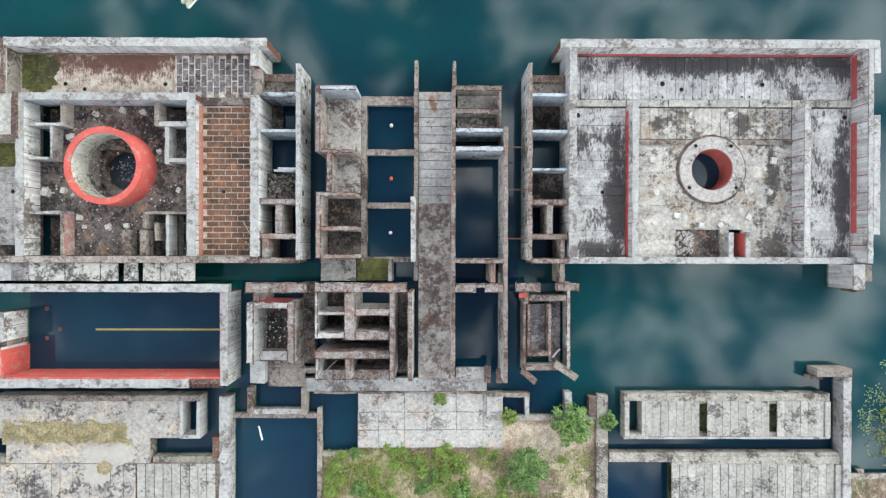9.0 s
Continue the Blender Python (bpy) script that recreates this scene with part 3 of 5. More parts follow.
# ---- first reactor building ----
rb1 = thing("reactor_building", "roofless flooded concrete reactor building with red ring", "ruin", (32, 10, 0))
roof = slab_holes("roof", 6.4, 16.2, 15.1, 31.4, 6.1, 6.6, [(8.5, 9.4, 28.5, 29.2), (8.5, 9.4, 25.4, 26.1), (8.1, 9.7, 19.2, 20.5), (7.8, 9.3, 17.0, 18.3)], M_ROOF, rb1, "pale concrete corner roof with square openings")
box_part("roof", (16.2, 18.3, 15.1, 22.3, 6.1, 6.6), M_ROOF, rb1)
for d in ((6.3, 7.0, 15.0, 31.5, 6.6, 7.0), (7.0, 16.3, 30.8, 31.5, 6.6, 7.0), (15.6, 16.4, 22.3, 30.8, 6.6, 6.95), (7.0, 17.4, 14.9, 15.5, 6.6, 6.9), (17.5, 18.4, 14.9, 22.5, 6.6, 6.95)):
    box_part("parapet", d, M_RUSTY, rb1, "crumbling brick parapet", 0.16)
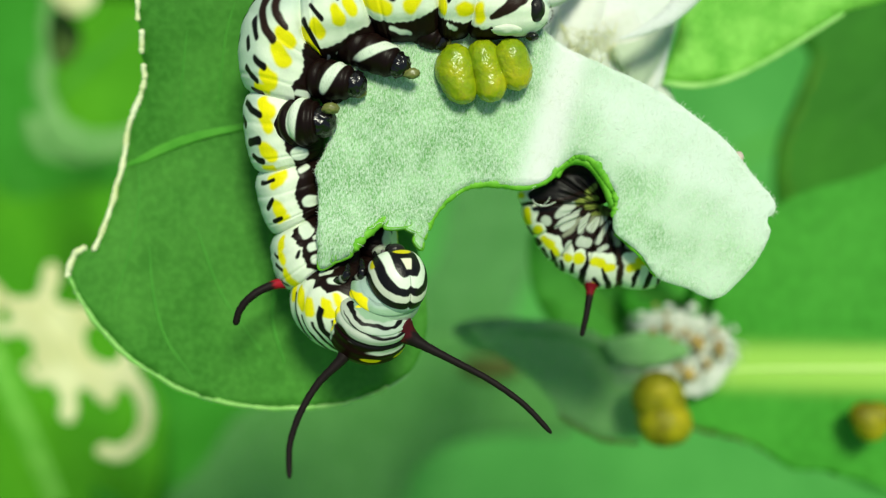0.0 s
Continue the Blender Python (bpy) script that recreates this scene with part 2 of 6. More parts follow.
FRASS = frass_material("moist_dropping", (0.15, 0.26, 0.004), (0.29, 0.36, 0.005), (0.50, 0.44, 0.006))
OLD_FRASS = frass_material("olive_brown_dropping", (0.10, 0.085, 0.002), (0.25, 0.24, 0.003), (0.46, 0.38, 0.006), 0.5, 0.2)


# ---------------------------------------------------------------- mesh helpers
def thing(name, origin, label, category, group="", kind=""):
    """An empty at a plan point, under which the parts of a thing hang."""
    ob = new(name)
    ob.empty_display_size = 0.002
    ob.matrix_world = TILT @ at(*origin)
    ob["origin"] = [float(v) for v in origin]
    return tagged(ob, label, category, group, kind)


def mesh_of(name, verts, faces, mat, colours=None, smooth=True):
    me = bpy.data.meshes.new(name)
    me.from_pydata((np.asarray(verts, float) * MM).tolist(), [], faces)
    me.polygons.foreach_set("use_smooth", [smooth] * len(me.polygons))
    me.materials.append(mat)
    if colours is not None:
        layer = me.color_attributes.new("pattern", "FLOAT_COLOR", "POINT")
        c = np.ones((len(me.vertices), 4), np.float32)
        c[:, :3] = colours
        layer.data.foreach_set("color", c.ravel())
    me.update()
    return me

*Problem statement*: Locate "6. More parts follow." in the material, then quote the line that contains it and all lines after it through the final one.

*Correct response*:
Continue the Blender Python (bpy) script that recreates this scene with part 2 of 6. More parts follow.
FRASS = frass_material("moist_dropping", (0.15, 0.26, 0.004), (0.29, 0.36, 0.005), (0.50, 0.44, 0.006))
OLD_FRASS = frass_material("olive_brown_dropping", (0.10, 0.085, 0.002), (0.25, 0.24, 0.003), (0.46, 0.38, 0.006), 0.5, 0.2)


# ---------------------------------------------------------------- mesh helpers
def thing(name, origin, label, category, group="", kind=""):
    """An empty at a plan point, under which the parts of a thing hang."""
    ob = new(name)
    ob.empty_display_size = 0.002
    ob.matrix_world = TILT @ at(*origin)
    ob["origin"] = [float(v) for v in origin]
    return tagged(ob, label, category, group, kind)


def mesh_of(name, verts, faces, mat, colours=None, smooth=True):
    me = bpy.data.meshes.new(name)
    me.from_pydata((np.asarray(verts, float) * MM).tolist(), [], faces)
    me.polygons.foreach_set("use_smooth", [smooth] * len(me.polygons))
    me.materials.append(mat)
    if colours is not None:
        layer = me.color_attributes.new("pattern", "FLOAT_COLOR", "POINT")
        c = np.ones((len(me.vertices), 4), np.float32)
        c[:, :3] = colours
        layer.data.foreach_set("color", c.ravel())
    me.update()
    return me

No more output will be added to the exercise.